Cette commerçante de 59 ans tient un kiosque de draps et de vêtements d’occasion sur le trottoir devant l’entrée du plus grand bazar souterrain de Tbilissi. Situé sous la place devant la gare principale, c’est un véritable dédale où les clients peinent généralement à se croiser tant l’espace entre les boutiques est étroit. En raison de cette promiscuité, le gouvernement a repoussé de quelques semaines son ouverture.

Avec un revenu mensuel de 200 à 300 lari (de 75 $ à 115 $) en temps normal et le salaire de sa fille de 400 lari (150 $), Tsismara et sa famille avaient déjà des difficultés avant la pandémie. « Je pensais immigrer en Italie pour pouvoir aider mes enfants, mais j’ai dû repousser ce projet à cause de la crise sanitaire. »

« On observe fréquemment une alternance entre la migration et le petit commerce. Avec souvent, entre les deux, des problèmes de dettes qui sont contractées pour démarrer son activité ou partir à l’étranger », analyse Maroussia Ferry. « Même si le mythe de la success story existe, les parcours qui permettent de vraiment sortir de la précarité sont assez rares. »

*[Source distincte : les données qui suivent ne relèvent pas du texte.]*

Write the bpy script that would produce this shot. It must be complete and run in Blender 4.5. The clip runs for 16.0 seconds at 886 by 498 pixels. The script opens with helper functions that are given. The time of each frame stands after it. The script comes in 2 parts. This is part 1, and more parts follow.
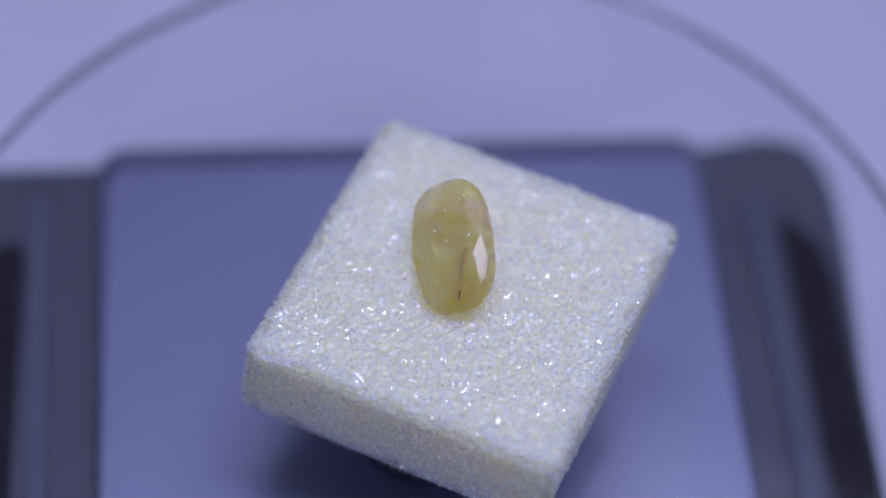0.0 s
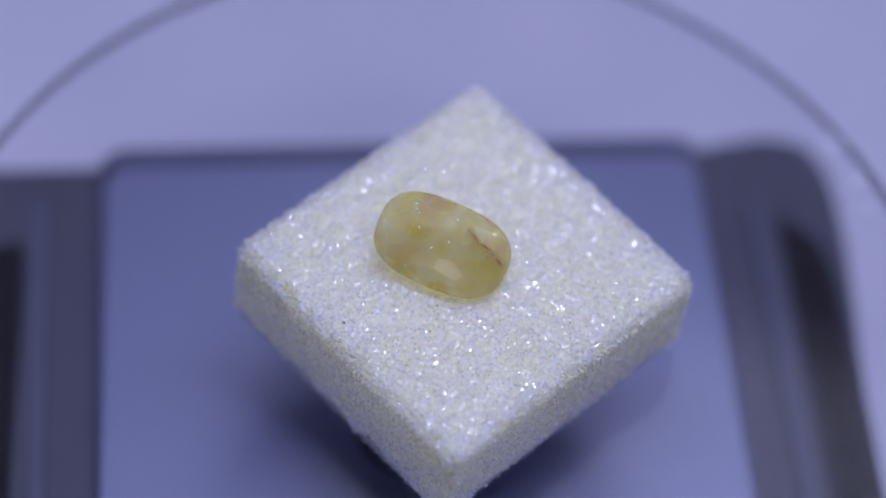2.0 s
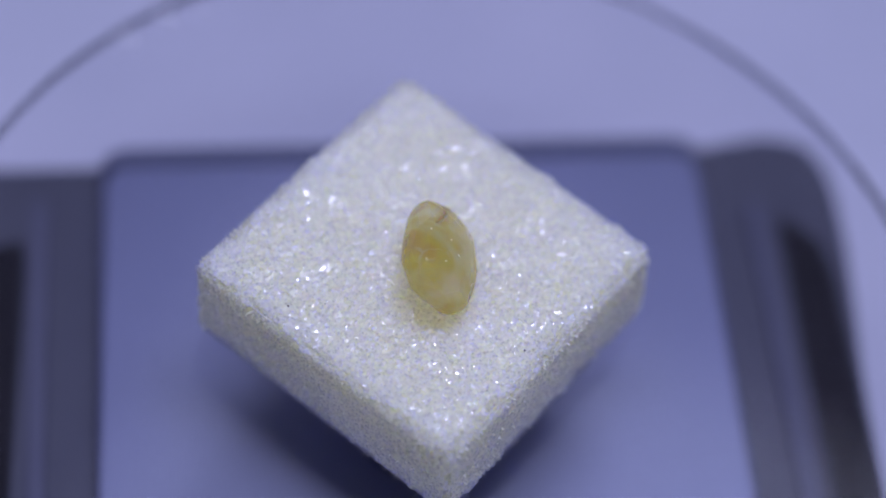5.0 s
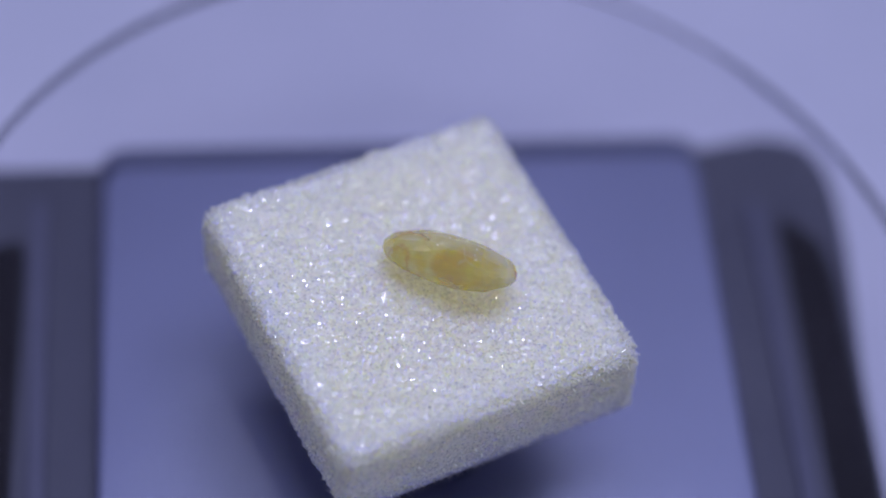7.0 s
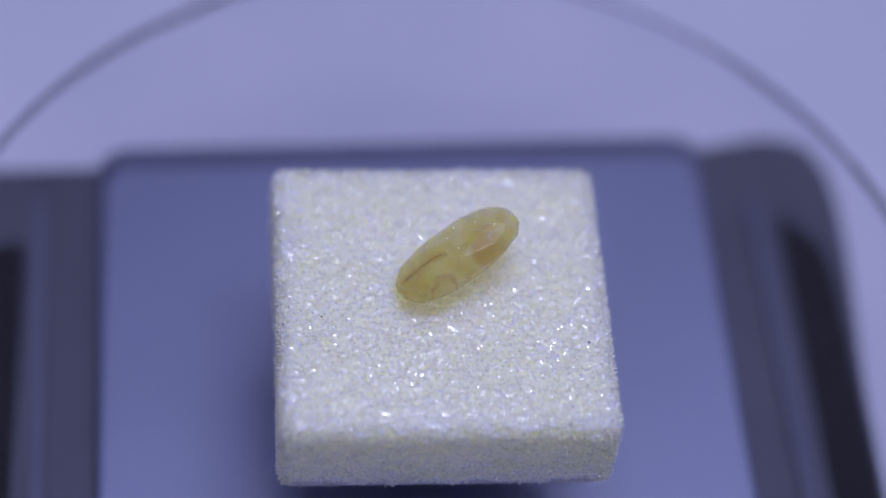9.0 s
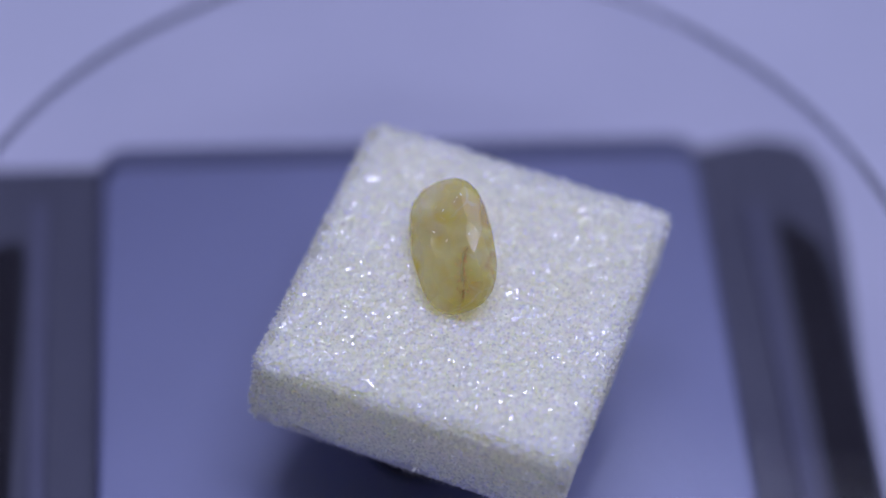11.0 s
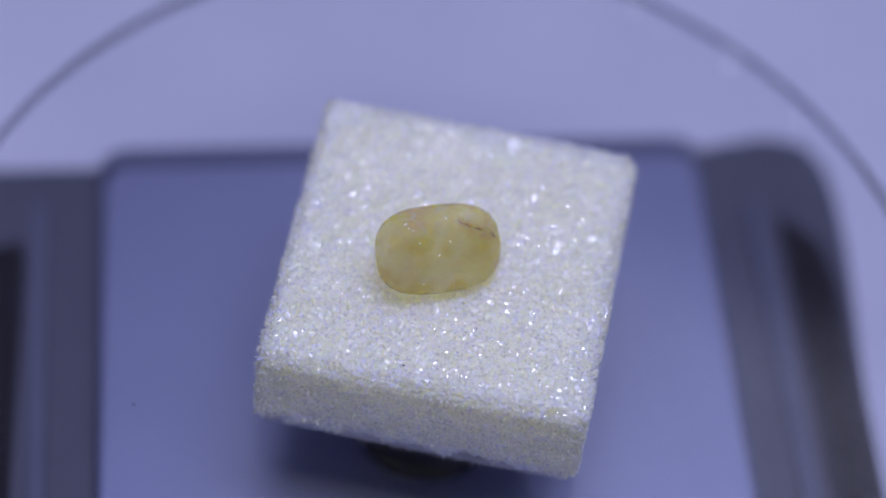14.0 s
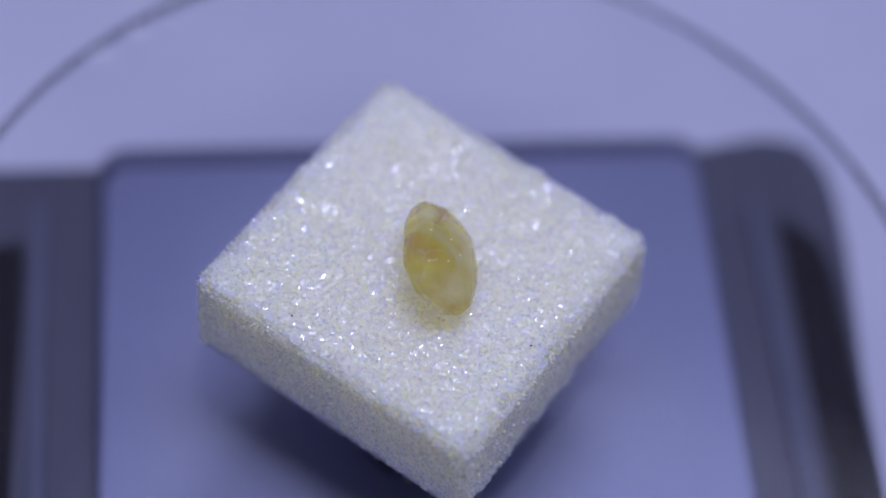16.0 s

« La situation est très mauvaise », déplore une autre vendeuse de vêtements d’occasion installée un peu plus loin sur le même trottoir. « C’est très dur sur le plan psychologique avec les enfants qui restent à la maison, car l’école est fermée. Et aussi sur le plan financier : le prix des vêtements importés que l’on achète en gros a augmenté à cause de la baisse du lari par rapport au dollar », affirme Lali Kortazia, 42 ans.

À ses côtés, son mari Gogi, soudeur, vient l’épauler faute de pouvoir trouver du travail dans sa branche. Même s’ils le font dans une proportion plus faible, les hommes migrent aussi pour contribuer au revenu familial. Après un premier séjour en Grèce il y a quelques années, il espère pouvoir partir à nouveau quelques mois dans un pays européen pour gagner de quoi améliorer le quotidien de sa famille.